The first year was always going to be tough.

If it had been a matter of choice, says Phil Goff, he wouldn't have become leader of the Labour Party a few days before National ministers were sworn into office.

"You would choose to do it in a second or third term, but I considered it a privilege," he said.

"I think the toughest period in opposition is always going to be the year after you've been defeated in an election and you've got to start the process of rebuilding."

In some ways, however, he had the best of starts. Clark's instant decision didn't leave time for any trouble to brew and the changeover to Goff and his deputy Annette King was swift and clean.

"It was a bit of a surprise, and maybe a disappointment to the media, that Labour didn't do what it has done on some occasions after election defeats when there was blood on the floor," he said.

"It was a seamless transition, perhaps too seamless in the sense that there wasn't a sufficient degree of publicity and excitement around the leadership selection process that would have given a launching platform for the new leadership."

Those misgivings are minor, because Goff can't remember another unanimous caucus vote for a new leadership and it set the scene for the next 12 months.

"The traditional problems you have as leader of the opposition, coming in, is that you have a tired and dispirited team, and often a disunited team," he said.

"I didn't have to deal with those problems.

"I've got a team that is reinvigorated by 14 new MPs and the Labour Party had accepted its loss, accepted the decision the electorate had made that it was time for a change.

"After three terms, that wasn't unusual."

During the early months in opposition, Goff had to face up to the problems that beset the previous government in its last term.

He admitted it lost touch with voters in key areas, and that it had to start listening and reconnect with the electorate.

At the same time, he said, the party was proud of what had been achieved.

"We'd been elected three times, re-elected twice, so most New Zealanders had considered we had collectively done a pretty good job in government," he said.

"And there was acknowledgement of things we did that led us to lose some of the support we had."

As leader of the Opposition, Goff was dealing with a government which was trying to save the economy. It wasn't the time to snipe at it.

"I had spent nine years being relentlessly positive about New Zealand, representing its interests internationally, working as hard as I could to take New Zealand forward as part of the Labour team," he said.

"I wasn't going to suddenly enter Opposition and develop a style where everything the government does is wrong and be relentlessly negative about what was happening."

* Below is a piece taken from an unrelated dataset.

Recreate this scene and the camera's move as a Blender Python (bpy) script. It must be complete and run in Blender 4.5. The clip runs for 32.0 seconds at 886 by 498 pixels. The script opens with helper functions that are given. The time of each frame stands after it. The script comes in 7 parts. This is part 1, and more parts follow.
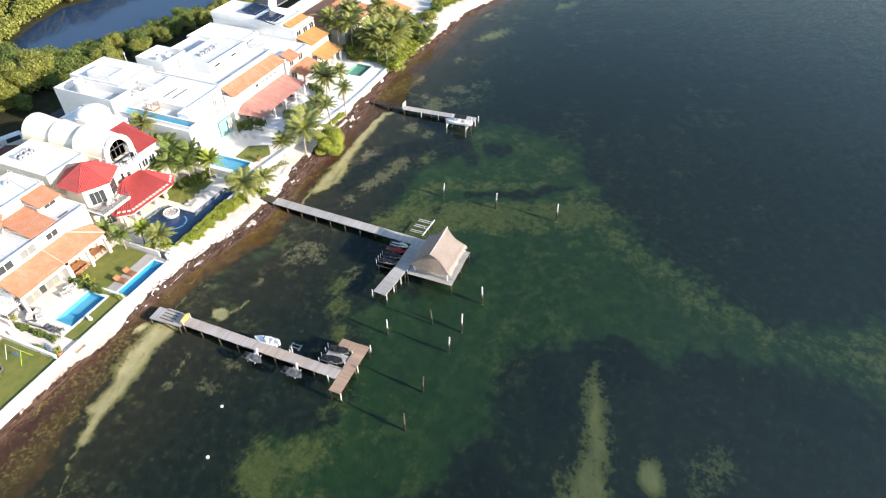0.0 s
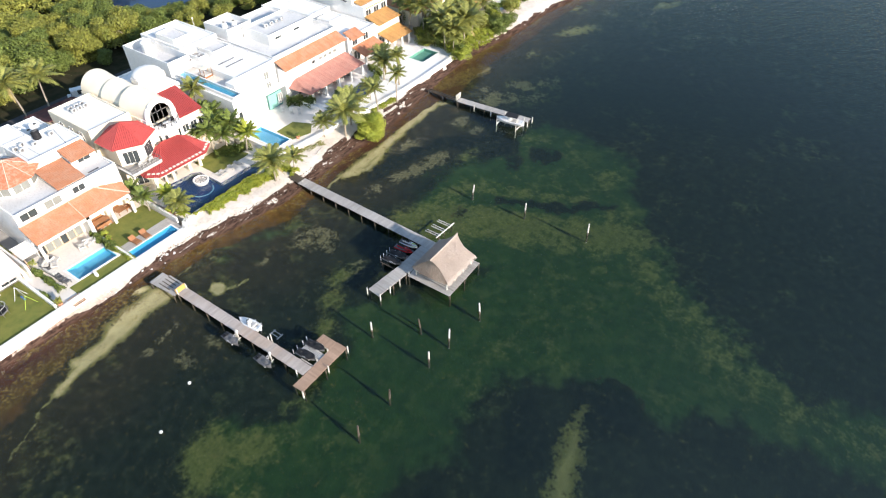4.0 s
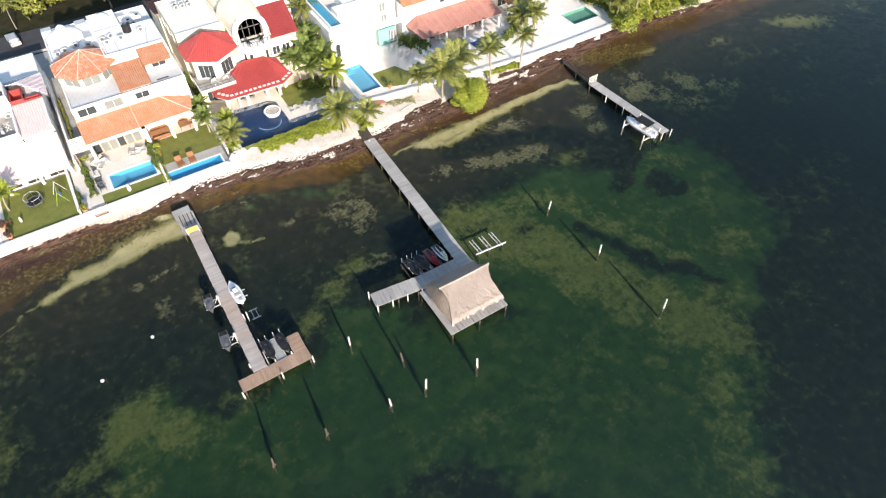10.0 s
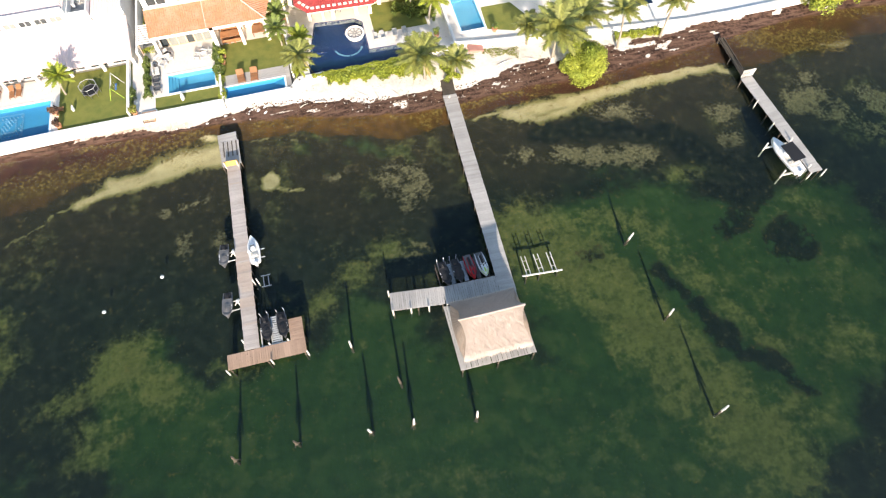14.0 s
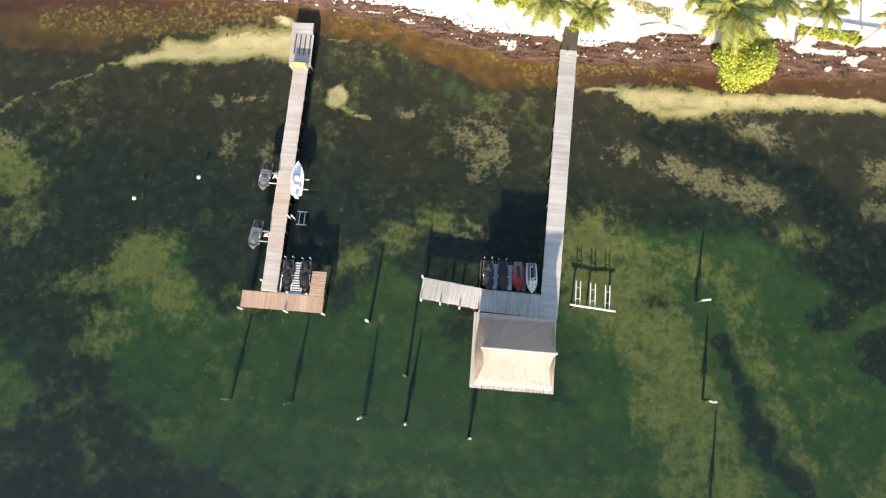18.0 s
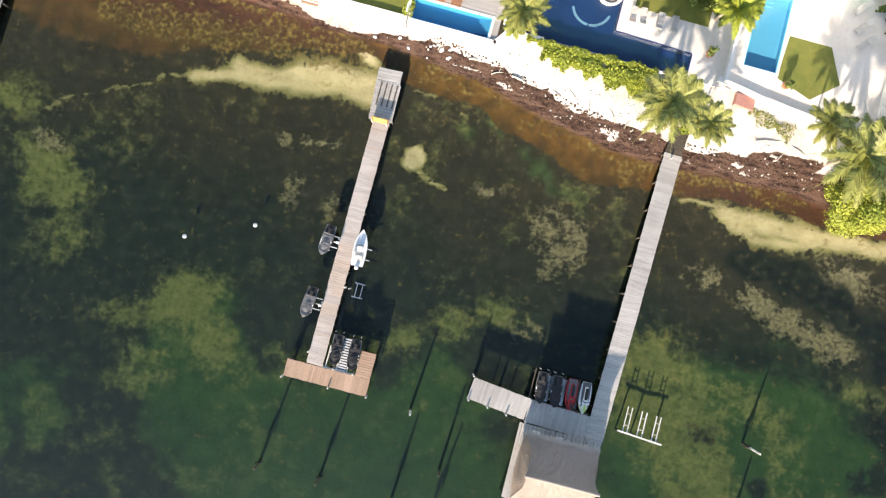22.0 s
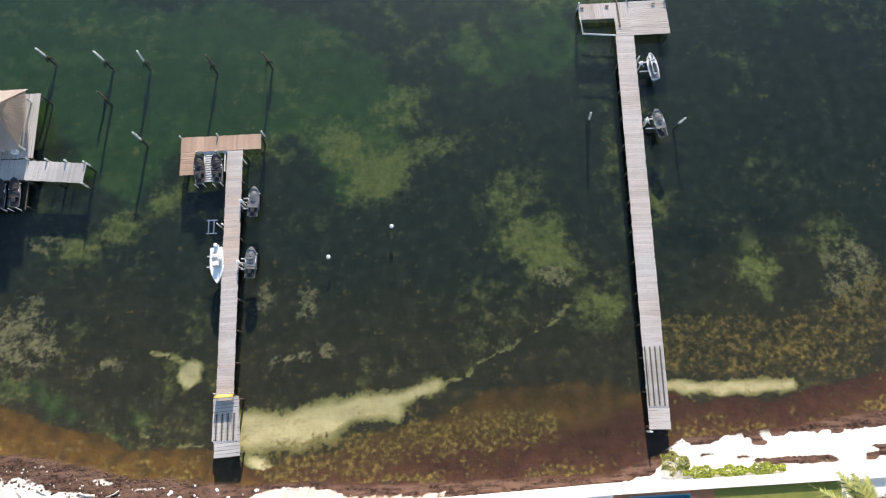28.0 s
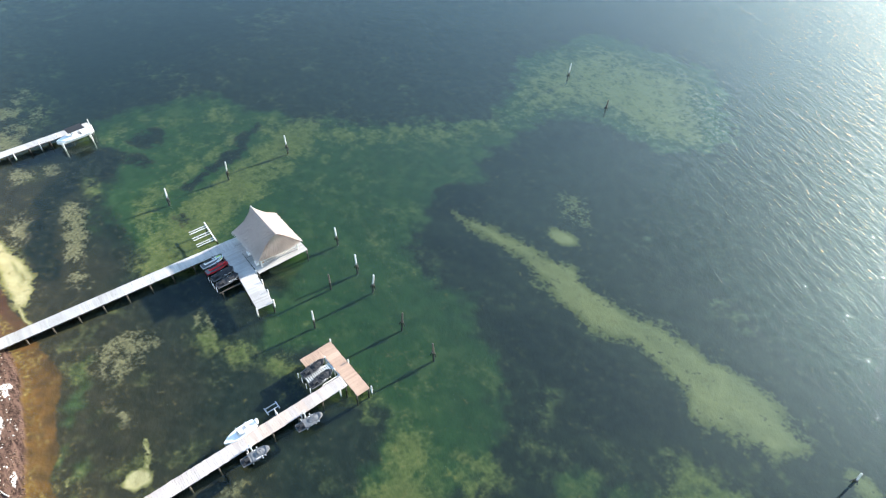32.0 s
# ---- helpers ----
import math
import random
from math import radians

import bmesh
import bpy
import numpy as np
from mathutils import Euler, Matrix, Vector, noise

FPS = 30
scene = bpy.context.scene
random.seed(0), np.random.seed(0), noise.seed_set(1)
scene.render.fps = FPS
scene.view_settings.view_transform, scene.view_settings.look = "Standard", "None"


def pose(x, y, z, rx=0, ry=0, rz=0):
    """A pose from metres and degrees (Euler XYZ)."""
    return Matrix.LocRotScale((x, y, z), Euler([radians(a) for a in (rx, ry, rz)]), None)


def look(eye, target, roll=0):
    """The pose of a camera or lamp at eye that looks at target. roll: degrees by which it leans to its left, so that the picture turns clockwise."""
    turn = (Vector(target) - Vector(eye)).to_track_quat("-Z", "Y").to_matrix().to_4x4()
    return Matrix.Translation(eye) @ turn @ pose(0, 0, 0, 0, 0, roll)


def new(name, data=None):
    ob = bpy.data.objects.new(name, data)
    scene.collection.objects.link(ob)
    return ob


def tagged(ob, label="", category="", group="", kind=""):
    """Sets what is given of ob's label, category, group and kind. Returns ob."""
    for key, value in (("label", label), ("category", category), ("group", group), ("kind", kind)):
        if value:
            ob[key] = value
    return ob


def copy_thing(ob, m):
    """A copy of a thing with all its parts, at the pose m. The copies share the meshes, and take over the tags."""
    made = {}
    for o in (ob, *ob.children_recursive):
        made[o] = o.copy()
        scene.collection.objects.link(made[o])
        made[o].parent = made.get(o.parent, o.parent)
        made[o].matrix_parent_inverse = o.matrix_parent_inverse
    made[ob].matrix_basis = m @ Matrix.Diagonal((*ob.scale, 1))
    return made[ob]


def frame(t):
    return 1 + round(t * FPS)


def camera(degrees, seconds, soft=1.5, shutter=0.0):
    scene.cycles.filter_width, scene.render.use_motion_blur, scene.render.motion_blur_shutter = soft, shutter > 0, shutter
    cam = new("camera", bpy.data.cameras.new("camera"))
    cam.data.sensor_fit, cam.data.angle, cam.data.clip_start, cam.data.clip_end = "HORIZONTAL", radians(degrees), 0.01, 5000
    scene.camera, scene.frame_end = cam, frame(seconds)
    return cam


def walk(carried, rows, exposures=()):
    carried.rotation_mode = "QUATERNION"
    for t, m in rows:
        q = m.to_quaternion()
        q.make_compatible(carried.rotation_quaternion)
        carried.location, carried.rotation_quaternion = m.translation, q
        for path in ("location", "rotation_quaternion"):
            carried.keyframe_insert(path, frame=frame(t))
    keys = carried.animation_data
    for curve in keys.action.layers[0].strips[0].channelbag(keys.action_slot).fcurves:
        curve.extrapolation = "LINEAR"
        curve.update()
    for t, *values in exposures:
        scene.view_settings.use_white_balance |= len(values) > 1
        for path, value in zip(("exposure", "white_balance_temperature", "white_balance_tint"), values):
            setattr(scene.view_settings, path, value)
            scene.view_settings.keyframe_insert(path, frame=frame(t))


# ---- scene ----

During the year, Labour supported numerous bills the Government put through Parliament, although Goff said most of them were carried over from the previous government.

And Labour offered to help with difficult legislation like the emissions trading scheme and ACC changes.

Goff said the Government acted in bad faith and he was disappointed but he won't change Labour's attitude.

"I won't be relentlessly negative but I will hold the Government to account. We've got a dual role in opposition - to come up with positive alternatives and to work with the Government in the interests of the country, but to hold them to account."

Looking back over the last 12 months, Goff was pleased with what he saw.

"New MPs are on a learning curve, they've got the advice and mentoring of longer-standing MPs and a core of enormously experiences ones with proven competency in handling ministerial responsibility," he said.

"It's a strong position to build from and I think they've performed very well. Caucus is strong."

Goff said the days when Labour was riven by factions is long gone.

"To tell the truth, that went as long ago as 1997.

"We don't have 43 clones in the caucus, we've got 43 people with quite strong opinions and from time to time they differ but they don't differ over any ideological divide."

It was right on mid-year that Labour had a huge boost. Clark's departure had left the Mt Albert seat vacant, she had held it for 28 years.

Labour was well behind in the opinion polls but it turned in a stellar performance.

"John Key was confident they would win it, he said it was a leadership test for me, he said I should be judged on the result of that by-election," Goff said.

"It could have been a real test as well for Labour's confidence, its morale and its sense of its own capabilities."

The party chose David Shearer as its candidate and, Goff said, set about getting alongside the community and understanding its concerns.

"We won Mt Albert by a wider margin than Helen Clark generally did in the past - 63 percent for Labour, 17 percent for National. It gave us the confidence that when we get our act together, we can get the results.

"Whatever the polls might show, that's been the only actual test of public opinion at the ballot box since the election."